An interesting read regarding layering of scents to match your layered fall/winter clothing wardrobe 🙂 Might just save you from needing to spend on something new 😉
Wow, that’s different from what I have been wearing recently! Halston Man Amber arrived in my mailbox yesterday and I have to say I was pretty excited. I think I had been put on to it by Emitsu of Simply Put Scents in his Top 10 Fall fragrances for 2017. He gave it an honorable mention and somehow that was good enough for me to blind buy… <Duh Duh Dummm(b?)> But I love this guy and have a tendency to pull the trigger on cheapies pretty quickly. Once again this worked out well for me.
This immediately put me in mind of one of the Al-Rehab oils that I have, I’m pretty sure it’s the Sultan Al Oud but I could be misremembering. Sultan Al-Oud might be a smell-a-like/impression of Tom Ford Oud Wood, and Halston Man Amber is right in that same zone though slightly brighter (bergamot?) and the that myrrh which almost reads as a sweet soapiness.
The result here is that Halston Man Amber is much easier to wear. By that, I mostly mean that putting it on isn’t a 3-day commitment like the Al-Rehab and doesn’t hurt the wallet like Tom Ford 🙂 The whole thing comes out as a nice resinous oud/incense that may not be everyone’s cup of tea but really works for me as the weather cools.
Notes: Geranium leaves, Thyme, Bergamot / Amber, Myrrh, Labdanum / Oud wood, Atlas Cedar, Musk
The Free Time flanker of F by Ferragamo pour Homme certainly has the distinction of having unique listed notes compared to the rest of the line. However, this one is even more transparent than the others, whereas that Tonka note in Black sticks to the skin, there is nothing in Free Time except airy wiffs passing by.
This is actually Day 3 consecutively with this one because I keep forgetting that I’m wearing it, but the moments when I do it’s very enjoyable, possibly the best of the series. Also, at least for me probably the most difficult to pick out individual notes (though I suspect that may have something to do with forgetting to smell it). The signature pepper has been dialed down some but with a bit of imagination, I can still perceive the family relationship.

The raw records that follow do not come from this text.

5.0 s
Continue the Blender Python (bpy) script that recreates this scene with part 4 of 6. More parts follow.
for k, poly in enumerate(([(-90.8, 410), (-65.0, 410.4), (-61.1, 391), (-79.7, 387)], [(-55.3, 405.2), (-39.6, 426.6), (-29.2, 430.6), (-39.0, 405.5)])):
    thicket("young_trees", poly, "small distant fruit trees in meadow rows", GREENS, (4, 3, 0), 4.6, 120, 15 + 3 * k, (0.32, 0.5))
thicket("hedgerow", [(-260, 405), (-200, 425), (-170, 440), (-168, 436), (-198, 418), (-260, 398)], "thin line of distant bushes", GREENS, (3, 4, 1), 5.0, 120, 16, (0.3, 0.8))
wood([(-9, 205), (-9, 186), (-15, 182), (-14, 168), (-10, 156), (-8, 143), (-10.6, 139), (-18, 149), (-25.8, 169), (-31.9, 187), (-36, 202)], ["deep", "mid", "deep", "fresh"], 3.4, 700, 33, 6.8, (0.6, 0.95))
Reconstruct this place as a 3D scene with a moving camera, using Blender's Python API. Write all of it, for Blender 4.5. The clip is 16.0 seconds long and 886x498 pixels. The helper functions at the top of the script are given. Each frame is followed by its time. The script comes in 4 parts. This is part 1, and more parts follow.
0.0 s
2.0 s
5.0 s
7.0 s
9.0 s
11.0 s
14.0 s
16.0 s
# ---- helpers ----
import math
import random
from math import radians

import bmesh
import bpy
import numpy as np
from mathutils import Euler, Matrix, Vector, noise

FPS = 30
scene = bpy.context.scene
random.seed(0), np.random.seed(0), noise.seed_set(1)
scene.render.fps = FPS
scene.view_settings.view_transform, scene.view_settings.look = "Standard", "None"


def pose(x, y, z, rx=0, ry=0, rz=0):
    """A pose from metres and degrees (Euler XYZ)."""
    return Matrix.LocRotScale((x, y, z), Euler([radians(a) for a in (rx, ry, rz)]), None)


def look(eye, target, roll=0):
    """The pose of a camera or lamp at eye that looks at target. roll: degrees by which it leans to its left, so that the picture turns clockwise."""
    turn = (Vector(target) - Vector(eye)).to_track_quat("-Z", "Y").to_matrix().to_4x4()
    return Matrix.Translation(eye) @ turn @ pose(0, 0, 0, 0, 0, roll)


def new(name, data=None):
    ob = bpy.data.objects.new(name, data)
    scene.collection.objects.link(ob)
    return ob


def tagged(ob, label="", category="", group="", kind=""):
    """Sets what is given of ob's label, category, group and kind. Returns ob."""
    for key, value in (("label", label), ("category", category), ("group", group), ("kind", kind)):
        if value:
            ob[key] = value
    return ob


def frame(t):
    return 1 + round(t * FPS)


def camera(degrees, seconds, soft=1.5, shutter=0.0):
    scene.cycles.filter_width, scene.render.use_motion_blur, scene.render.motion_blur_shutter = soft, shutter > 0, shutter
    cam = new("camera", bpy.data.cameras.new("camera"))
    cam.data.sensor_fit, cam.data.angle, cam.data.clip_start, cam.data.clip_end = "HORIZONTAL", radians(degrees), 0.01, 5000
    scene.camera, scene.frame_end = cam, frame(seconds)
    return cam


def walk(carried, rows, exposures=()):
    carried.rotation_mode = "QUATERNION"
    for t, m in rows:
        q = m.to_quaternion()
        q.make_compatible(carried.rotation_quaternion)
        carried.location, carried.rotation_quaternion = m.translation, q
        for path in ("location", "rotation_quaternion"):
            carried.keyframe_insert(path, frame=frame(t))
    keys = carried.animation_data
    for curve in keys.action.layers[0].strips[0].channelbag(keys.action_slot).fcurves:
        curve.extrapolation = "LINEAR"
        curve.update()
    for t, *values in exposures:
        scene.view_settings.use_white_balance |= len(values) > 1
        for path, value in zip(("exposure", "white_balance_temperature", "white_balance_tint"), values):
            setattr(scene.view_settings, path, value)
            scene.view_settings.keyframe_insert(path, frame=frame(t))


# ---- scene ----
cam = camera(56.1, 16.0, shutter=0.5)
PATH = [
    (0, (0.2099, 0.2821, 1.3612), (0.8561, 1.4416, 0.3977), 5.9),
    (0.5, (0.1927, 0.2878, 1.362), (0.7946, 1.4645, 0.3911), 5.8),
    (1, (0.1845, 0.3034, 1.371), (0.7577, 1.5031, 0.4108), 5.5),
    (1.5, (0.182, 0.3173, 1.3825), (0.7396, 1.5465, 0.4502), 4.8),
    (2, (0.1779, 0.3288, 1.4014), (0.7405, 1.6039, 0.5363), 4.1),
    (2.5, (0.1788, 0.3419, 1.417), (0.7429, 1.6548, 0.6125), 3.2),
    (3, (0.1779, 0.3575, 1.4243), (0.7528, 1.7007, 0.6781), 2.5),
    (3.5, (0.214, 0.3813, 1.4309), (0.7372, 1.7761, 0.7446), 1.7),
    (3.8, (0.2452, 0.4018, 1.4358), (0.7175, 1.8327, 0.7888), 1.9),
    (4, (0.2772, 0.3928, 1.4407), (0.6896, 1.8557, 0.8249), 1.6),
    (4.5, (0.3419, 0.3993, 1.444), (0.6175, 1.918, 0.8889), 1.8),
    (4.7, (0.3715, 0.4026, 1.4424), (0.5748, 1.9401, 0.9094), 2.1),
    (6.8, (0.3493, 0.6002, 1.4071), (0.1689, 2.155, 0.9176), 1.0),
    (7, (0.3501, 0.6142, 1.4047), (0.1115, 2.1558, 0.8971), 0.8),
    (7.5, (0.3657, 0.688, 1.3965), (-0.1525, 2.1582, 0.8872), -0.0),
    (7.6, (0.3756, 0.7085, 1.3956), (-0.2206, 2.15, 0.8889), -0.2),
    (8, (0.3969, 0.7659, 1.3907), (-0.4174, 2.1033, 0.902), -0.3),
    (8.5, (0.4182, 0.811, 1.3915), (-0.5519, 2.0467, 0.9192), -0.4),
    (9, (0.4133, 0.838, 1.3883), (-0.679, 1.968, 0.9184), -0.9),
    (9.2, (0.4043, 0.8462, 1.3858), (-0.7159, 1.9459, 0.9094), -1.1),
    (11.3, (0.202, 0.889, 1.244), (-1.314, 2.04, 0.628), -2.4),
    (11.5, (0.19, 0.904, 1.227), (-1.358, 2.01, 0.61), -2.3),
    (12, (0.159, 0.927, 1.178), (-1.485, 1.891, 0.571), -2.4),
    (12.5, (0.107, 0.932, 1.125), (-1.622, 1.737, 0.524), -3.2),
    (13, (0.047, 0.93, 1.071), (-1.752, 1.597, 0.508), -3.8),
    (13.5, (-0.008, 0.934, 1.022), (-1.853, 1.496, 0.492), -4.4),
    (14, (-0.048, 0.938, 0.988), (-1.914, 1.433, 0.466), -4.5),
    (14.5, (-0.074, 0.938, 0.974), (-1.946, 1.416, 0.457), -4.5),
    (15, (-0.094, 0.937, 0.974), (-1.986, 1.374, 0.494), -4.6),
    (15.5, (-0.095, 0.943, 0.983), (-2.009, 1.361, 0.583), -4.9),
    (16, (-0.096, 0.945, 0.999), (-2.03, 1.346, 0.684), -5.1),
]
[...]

I suspect that I will be putting this aside for when the warmer weather comes back, where it will be an easy reach beside Tommy Bahama Set Sail St Barts.
Notes: Lemon, Ginger / Pink pepper, Cardamom, White cedar / Musk, Vetiver
I kind of love this whole line, not sure if it’s just the concept or if the fragrances are actually that good or just that good for the price. Tommy Bahama Set Sail St. Barts for Men is by far the one that gets the most hype (apart from maybe South Seas, but you’ll have trouble finding that one for a good price).
St Barts is a great, light summer scent that evokes a Margarita without much, if any, sweetness. Wearing this just makes me smile.
Not really the season for this now, but I’ll add some more thoughts when the weather warms up again.
Notes: Citrus, Tequila, Lime, Sea Spray / Guava Nectar, Blue Agave Tequila / Crushed Greens, Salt, Sea Spray, Vanilla, Palm Wood, Volcanic Musk
The addition of coriander adds a nice fullness to the spicy pepper heart and the tonka brings a sweetness and heaviness throughout. This one still has that harsh opening moment from the original and potentially deceptive structure where it seems to disappear on the skin but still has projection. The tonka, in particular, seems to help keep something going on near the skin and does lend more of a “going out after work” vibe vs the originals perhaps more “sitting at my desk” tone.
Notes: Lavender, Apple? / Black Pepper, Coriander / Labdanum, Tonka
I’ve been wearing F by Ferragamo pour Homme diligently for a few days now, and still can’t decide if it’s great or merely good. But I think I know why now…
A few reviews on Fragrantica seem to perceive a link to Terre d’Hermes that is a bit contentious and doesn’t come through in the notes. Likewise, several reviewers mention that it projects well and is more noticeable by others than by the wearer. Together that makes me think that there is a hefty dose of Iso E Super or one of its non-IFF analogs.
In the end, F is pleasant, clean and subtle with just enough edge from the pepper notes to have a unique-ish character. Next, I’ll probably move on to the flankers 🙂
Notes: Lavender, Apple / Black Pepper / Labdanum, Leather?, Amber?